Ecco, allora, che il disegno, inteso come linguaggio visivo primario, diventa anche di-segno: forma di pensiero, di visione, di costruzione di senso, segno separato da interpretare. Un “ambisegno”: duplice e dialogico. Ogni segno tracciato, infatti, è già una mediazione, non uno specchio poiché l’alterità non viene mai oggettivamente descritta: viene filtrata, ricodificata, spesso trasformata — e dunque reinventata — nel momento in cui passa per il gesto dell’artista. Nessun disegno mostra l’Altro com’è, ma come lo si immagina, lo si percepisce, lo si sente. L’altrove, qui, non è più un esotismo da rappresentare. È una distanza che interpella, una differenza che mette in moto lo sguardo. I disegni in mostra sono l’eco visiva di una relazione culturale antica, rinnovata però da una consapevolezza contemporanea: quella che sa riconoscere l’Altro come interlocutore, non come decorazione narrativa.

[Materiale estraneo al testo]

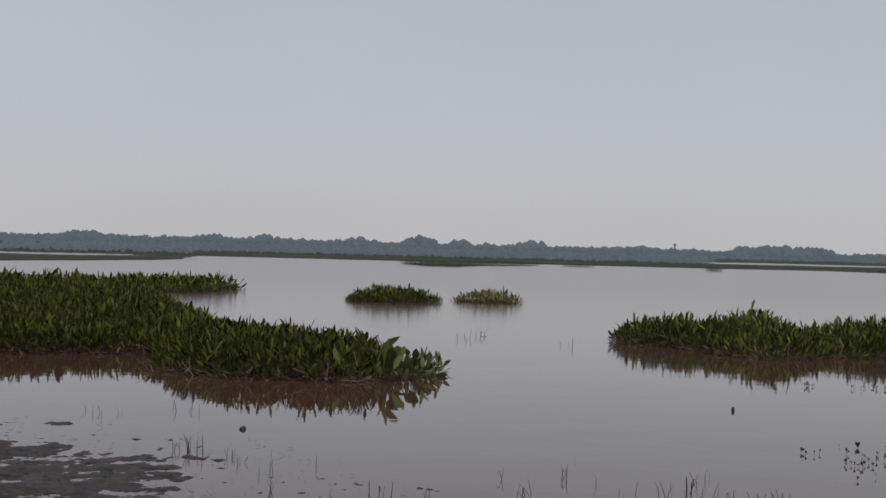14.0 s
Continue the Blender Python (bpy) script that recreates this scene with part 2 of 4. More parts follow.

Non sorprende, allora, che questo gesto — il disegno come forma di traduzione — trovi una risonanza profonda proprio nella cultura che oggi accoglie la mostra. Nella lingua cinese, scrivere è già disegnare: ogni parola nasce da tratti che, prima di essere letti, devono essere visti. È una lingua che obbliga lo sguardo, che educa a leggere la forma prima ancora del suono. Così, il disegno e la scrittura si incontrano in una stessa origine: una grammatica visiva che traduce il pensiero in immagine. Portare il disegno italiano contemporaneo in questo contesto equivale a parlare una lingua comune, ma con accento straniero: una sfida e un omaggio.

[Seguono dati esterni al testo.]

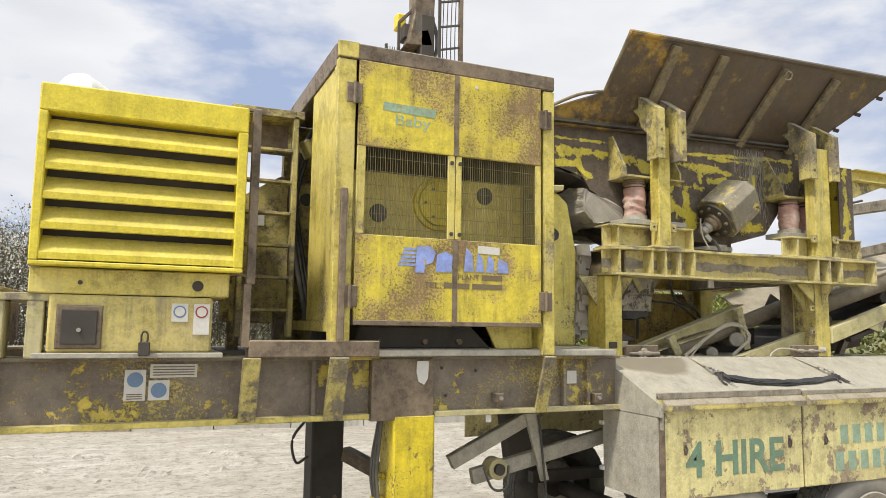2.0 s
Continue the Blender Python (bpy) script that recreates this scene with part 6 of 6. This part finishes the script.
# support props under the conveyor
part("prop", cyl(B(), (9.15, 6.37, 2.29), (8.62, 6.42, 1.30), 0.026, None, 14), m_old, conv, "yellow and rust prop pole")
part("prop", bar(B(), (8.93, 6.9, 2.24), (8.38, 6.9, 1.40), 0.06, 0.06), m_brown, conv, "brown prop bar")
part("belly_flap", prism(B(), [(7.95, 1.86), (8.23, 1.89), (8.45, 1.855), (9.14, 1.945), (9.18, 2.30), (8.55, 2.12), (8.2, 2.02), (7.95, 1.95)], "y", 7.0, 7.015), m_flap, conv, "brown-black rubber belly flap")
part("under_rail", bar(B(), (8.3, 6.5, 2.02), (9.2, 6.5, 2.28), 0.06, 0.04), m_dark, conv)
part("hanging_hose", pipe(B(), [(10.05, 6.5, 2.60), (10.12, 6.48, 2.54), (10.15, 6.47, 2.42), (10.14, 6.47, 2.28), (10.07, 6.46, 2.25)], 0.013), m_hose, conv, "hanging black hose", 0, True)
part("loose_wire", pipe(B(), [(9.78, 6.45, 2.5), (9.82, 6.44, 2.44), (9.86, 6.45, 2.5), (9.88, 6.44, 2.42)], 0.005, 6), m_hose, conv)
# folding gear: uprights, arms and cylinders at either side
rear = part("rear_post", hpost(B(), 8.19, 8.38, 6.44, 6.62, 2.94, 3.645, 0.016), m_peel, sup, "peeling yellow H-section post", 0.003)
part("arm_beam", ibeam_x(B(), 8.38, 9.78, 6.38, 3.52, 3.635, 0.14, 0.014, 0.012), m_frame, sup, "yellow arm beam", 0.003)
part("arm_gusset", prism(B(), [(8.38, 3.52), (8.85, 3.52), (8.38, 3.36)], "y", 6.44, 6.452), m_old, sup)
part("arm_bracket", prism(B(), [(9.6, 3.60), (10.12, 3.60), (10.16, 3.68), (10.14, 4.02), (10.06, 4.03), (9.98, 3.95), (9.72, 3.70)], "y", 6.30, 6.32), m_frame, sup, "yellow cylinder bracket", 0.004)
part("arm_bracket", prism(B(), [(9.6, 3.60), (10.12, 3.60), (10.16, 3.68), (10.14, 4.02), (10.06, 4.03), (9.98, 3.95), (9.72, 3.70)], "y", 6.46, 6.48), m_frame, sup, "yellow cylinder bracket", 0.004)
part("arm_base", box(B(), 9.56, 10.14, 6.28, 6.52, 3.54, 3.60), m_brown, sup, "", 0.004)
part("bracket_pin", cyl(B(), (10.09, 6.27, 3.96), (10.09, 6.51, 3.96), 0.035), m_brown, sup)
part("upright", hpost(B(), 9.75, 9.84, 6.30, 6.46, 2.47, 3.54, 0.014), m_old, conv, "dusty yellow upright", 0.003)
part("upright_foot", prism(B(), [(9.70, 2.74), (9.90, 2.78), (9.90, 2.52), (9.85, 2.46), (9.75, 2.46), (9.70, 2.52)], "y", 6.285, 6.299), m_old, conv, "", 0.003)
for z in (2.52, 2.62, 2.72, 2.95, 3.1):
    bolt(conv, (9.86, 6.30, z), (0, -1, 0), 0.016, 0.02, m_brown)
part("upright_gusset", prism(B(), [(9.71, 3.54), (9.52, 3.54), (9.71, 3.25)], "y", 6.36, 6.372), m_old, conv)
part("link_arm", prism(B(), [(9.72, 2.93), (9.76, 3.03), (10.06, 3.28), (10.32, 3.27), (10.38, 3.22), (10.32, 3.16), (9.80, 2.92)], "y", 6.245, 6.275), m_brown, conv, "brown link arm", 0.006)
for x, z in ((9.76, 2.98), (10.33, 3.22), (10.08, 3.25)):
    part("link_pin", cyl(B(), (x, 6.21, z), (x, 6.36, z), 0.042, None, 18), m_brown, conv)
part("drop_link", bar(B(), (10.24, 6.29, 3.17), (10.05, 6.29, 2.70), 0.03, 0.085, (1, 0, 0)), m_brown, conv, "brown drop link", 0.006)
part("link_pin", cyl(B(), (10.05, 6.2, 2.71), (10.05, 6.36, 2.71), 0.05, None, 18), m_brown, conv)
part("link_bracket", box(B(), 9.92, 10.12, 6.32, 6.36, 2.64, 2.78), m_conv, conv, "", 0.004)
part("cylinder", cyl(B(), (10.1, 6.39, 3.96), (10.08, 6.39, 3.40), 0.05, None, 20), m_frame, conv, "yellow hydraulic cylinder")
part("cylinder_gland", cyl(B(), (10.08, 6.39, 3.46), (10.08, 6.39, 3.32), 0.06, None, 20), m_old, conv)
part("piston_rod", cyl(B(), (10.08, 6.39, 3.34), (10.08, 6.33, 3.25), 0.025, None, 14), m_steel, conv, "steel piston rod")
for k in range(2):
    part("hose", pipe(B(), [(9.78, 6.4, 3.72), (9.75 - 0.02 * k, 6.39, 3.85), (9.82, 6.39, 3.97 + 0.03 * k), (9.95, 6.39, 4.02 + 0.03 * k), (10.04, 6.39, 4.0)], 0.013), m_hose, sup, "black hydraulic hose", 0, True)
FY = 8.0
part("far_arm", ibeam_x(B(), 8.2, 10.0, FY, 3.58, 3.70, 0.12, 0.014, 0.012), m_old, sup, "yellow arm beam", 0.003)
part("far_post", hpost(B(), 8.19, 8.38, FY - 0.04, FY + 0.14, 2.94, 3.7, 0.016), m_peel, sup)
part("far_bracket", prism(B(), [(9.85, 3.60), (10.22, 3.60), (10.26, 3.7), (10.26, 4.0), (10.18, 4.02), (9.95, 3.74)], "y", FY + 0.02, FY + 0.12), m_frame, sup, "yellow cylinder bracket", 0.005)
part("far_upright", hpost(B(), 9.98, 10.16, FY, FY + 0.14, 2.62, 3.62, 0.014), m_old, conv, "yellow upright", 0.003)
part("far_cylinder", cyl(B(), (10.28, FY + 0.07, 3.9), (10.24, FY + 0.07, 3.15), 0.045), m_frame, conv)
part("far_motor", lathe(B(), (10.0, FY - 0.1, 2.98), (1, -0.3, 0), [(0, 0.09), (0.3, 0.1), (0.32, 0.05), (0.42, 0.05)], 16), m_dark, conv, "dark drive motor")
part("top_cross_beam", bar(B(), (10.05, FY, 3.56), (9.78, 6.46, 3.50), 0.1, 0.12), m_plate, sup, "dusty cross beam", 0.004)
part("low_cross_beam", bar(B(), (10.05, FY, 2.98), (9.80, 6.46, 3.10), 0.1, 0.11), m_plate, conv, "dusty cross beam", 0.004)
part("hose", pipe(B(), [(9.3, FY, 3.72), (9.6, FY - 0.02, 3.73), (10.0, FY - 0.05, 3.70), (10.1, FY - 0.2, 3.66), (9.98, 7.5, 3.64)], 0.014), m_hose, sup, "", 0, True)
part("hose", pipe(B(), [(10.15, FY - 0.05, 3.65), (10.22, FY - 0.06, 3.4), (10.2, FY - 0.06, 3.3)], 0.01), m_hose, conv)
# mesh guard beside the belt
mg = part("mesh_guard", bar(B(), (9.36, 6.64, 3.02), (10.20, 6.62, 3.34), 0.03, 0.03), m_rib, conv, "wire mesh guard in an angle frame")
for a, b in (((10.05, 6.6, 3.30), (11.19, 6.56, 3.69)), ((11.18, 6.56, 3.70), (11.30, 6.56, 3.28)), ((10.18, 6.6, 3.0), (11.28, 6.56, 3.29)), ((9.36, 6.64, 3.02), (9.38, 6.64, 2.82)), ((10.16, 6.6, 3.32), (10.2, 6.6, 2.98))):
    part("frame_bar", bar(B(), a, b, 0.022, 0.035), m_rib, mg)
bm = B()
for i in range(32):
    x = 9.38 + i * 0.06
    z1 = 3.03 + (x - 9.36) * 0.355
    bar(bm, (x, 6.63, 2.80 + (x - 9.36) * 0.25), (x, 6.63, z1), 0.003, 0.003, (1, 0, 0))
for k in range(7):
    bar(bm, (9.38, 6.63, 2.80 + k * 0.036), (11.27, 6.58, 3.26 + k * 0.066), 0.003, 0.003)
part("wire_mesh", bm, m_mesh, mg, "square wire mesh")

# ---- raised magnet gantry top seen above the guard ----
gan = thing("gantry_head", (4.15, 6.95, 3.87), "dark bracket head with a wire cage above the guard roof", "gantry")
part("bracket", prism(B(), [(4.06, 3.87), (4.24, 3.87), (4.26, 4.5), (4.28, 5.2), (4.08, 5.2), (4.09, 4.6), (4.03, 4.3)], "y", 6.98, 7.12), m_brown, gan, "dark brown steel bracket", 0.01)
part("bracket_box", box(B(), 4.10, 4.22, 6.86, 6.98, 4.2, 4.55), m_dark, gan, "", 0.01)
part("bracket_shelf", prism(B(), [(3.98, 4.28), (4.2, 4.3), (4.16, 4.42), (4.1, 4.4)], "y", 6.86, 7.05), m_brown, gan)
part("lamp", box(B(), 4.0, 4.08, 7.15, 7.25, 4.53, 4.66), m_amber, gan, "small yellow lamp", 0.012)
part("lamp_arm", box(B(), 4.03, 4.1, 7.05, 7.2, 4.42, 4.53), m_dark, gan)
for k in range(3):
    part("cable", pipe(B(), [(4.2, 6.92, 4.62), (4.24 + 0.01 * k, 6.88, 4.35), (4.22, 6.9, 4.1), (4.26 + 0.02 * k, 6.88, 3.9)], 0.008), m_hose, gan)
part("cage_post", box(B(), 4.345, 4.375, 6.66, 6.69, 3.865, 5.6), m_brown, gan)
part("cage_post", box(B(), 4.17, 4.19, 6.66, 6.68, 3.865, 5.6), m_dark, gan)
for z in (4.02, 4.22, 4.4, 4.6, 4.85, 5.1, 5.35):
    part("cage_bar", bar(B(), (4.18, 6.67, z - 0.03), (4.36, 6.67, z + 0.02), 0.014, 0.014), m_dark, gan)
for k in range(4):
    x = 4.215 + k * 0.034
    part("cage_wire", pipe(B(), [(x, 6.672, 3.9), (x - 0.006, 6.675, 4.3), (x + 0.004, 6.672, 4.8), (x, 6.672, 5.5)], 0.0035, 6), m_dark, gan)
fr = part("basket_frame", bar(B(), (3.94, 7.12, 3.87), (3.90, 7.12, 4.36), 0.02, 0.02, (0, 1, 0)), m_dark, gan)
part("basket_frame", bar(B(), (4.0, 7.1, 3.87), (4.0, 7.1, 4.55), 0.02, 0.02, (0, 1, 0)), m_dark, gan)
part("basket_frame", bar(B(), (4.0, 7.1, 4.55), (4.12, 7.05, 4.68), 0.02, 0.02), m_dark, gan)
bm = B()
for i in range(8):
    bar(bm, (3.91, 7.12, 3.92 + i * 0.055), (4.07, 7.1, 3.90 + i * 0.055), 0.005, 0.005)
    bar(bm, (3.92 + i * 0.02, 7.11, 3.87), (3.91 + i * 0.02, 7.11, 4.34), 0.005, 0.005, (0, 1, 0))
part("basket_mesh", bm, m_dark, gan, "dark expanded mesh")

Le Divisament dou Monde, infatti, è anche un’operazione di diplomazia culturale. Realizzata in collaborazione con il Ministero degli Affari Esteri e della Cooperazione Internazionale, l’Ambasciata d’Italia a Pechino, gli Istituti italiani di Cultura di Pechino e Shanghai, la ICCF- Italy China Council Foundation e la Camera di Commercio italiana in Cina, si inserisce nelle celebrazioni ufficiali per Marco Polo (1254 – 1324), ma va ben oltre la commemorazione. In un tempo in cui i confini culturali sembrano irrigidirsi sotto la pressione geopolitica, la mostra rivendica la potenza lenta ma radicale dell’immaginario. E il disegno diventa la soglia: luogo della porosità, della risonanza, della domanda aperta. Ogni segno è anche un silenzio, ogni figura un’interruzione. Come a dire che l’incontro non si consuma nella comprensione, ma nella possibilità stessa di tracciare insieme.

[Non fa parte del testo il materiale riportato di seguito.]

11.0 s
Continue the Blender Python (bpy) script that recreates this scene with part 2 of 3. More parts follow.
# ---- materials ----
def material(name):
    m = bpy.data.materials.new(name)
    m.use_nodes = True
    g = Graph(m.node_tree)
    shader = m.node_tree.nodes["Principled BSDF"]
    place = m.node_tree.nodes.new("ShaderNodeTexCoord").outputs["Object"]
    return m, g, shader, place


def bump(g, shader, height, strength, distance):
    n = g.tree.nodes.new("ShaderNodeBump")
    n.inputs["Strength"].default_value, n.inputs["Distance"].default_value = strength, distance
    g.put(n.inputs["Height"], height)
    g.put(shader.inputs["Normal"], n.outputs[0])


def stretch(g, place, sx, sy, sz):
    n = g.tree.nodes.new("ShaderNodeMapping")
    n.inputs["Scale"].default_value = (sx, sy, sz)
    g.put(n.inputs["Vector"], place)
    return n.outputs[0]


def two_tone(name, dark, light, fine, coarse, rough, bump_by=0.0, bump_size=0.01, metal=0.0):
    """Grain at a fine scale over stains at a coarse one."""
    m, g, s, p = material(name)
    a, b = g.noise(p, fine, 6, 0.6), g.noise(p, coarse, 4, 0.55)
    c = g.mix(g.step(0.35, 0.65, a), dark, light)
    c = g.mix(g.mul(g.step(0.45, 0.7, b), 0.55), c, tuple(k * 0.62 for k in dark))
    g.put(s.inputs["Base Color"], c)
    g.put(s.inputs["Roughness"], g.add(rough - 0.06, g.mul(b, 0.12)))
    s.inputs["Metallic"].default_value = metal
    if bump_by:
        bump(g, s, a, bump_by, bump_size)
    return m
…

In fondo, Marco Polo non ci ha lasciato una geografia: ci ha lasciato un metodo. Guardare, ascoltare, ricordare — e poi raccontare. Proprio come fa, oggi, il di-segno di questi artisti italiani, che si fa spazio di coesistenza. Non uno stile, ma un modo di stare: insieme, ma distinti; in ascolto, ma non in silenzio; visibili, ma non esposti. E in questo gesto discreto — che è anche poetico, anche politico — forse si nasconde l’unico atlante ancora possibile.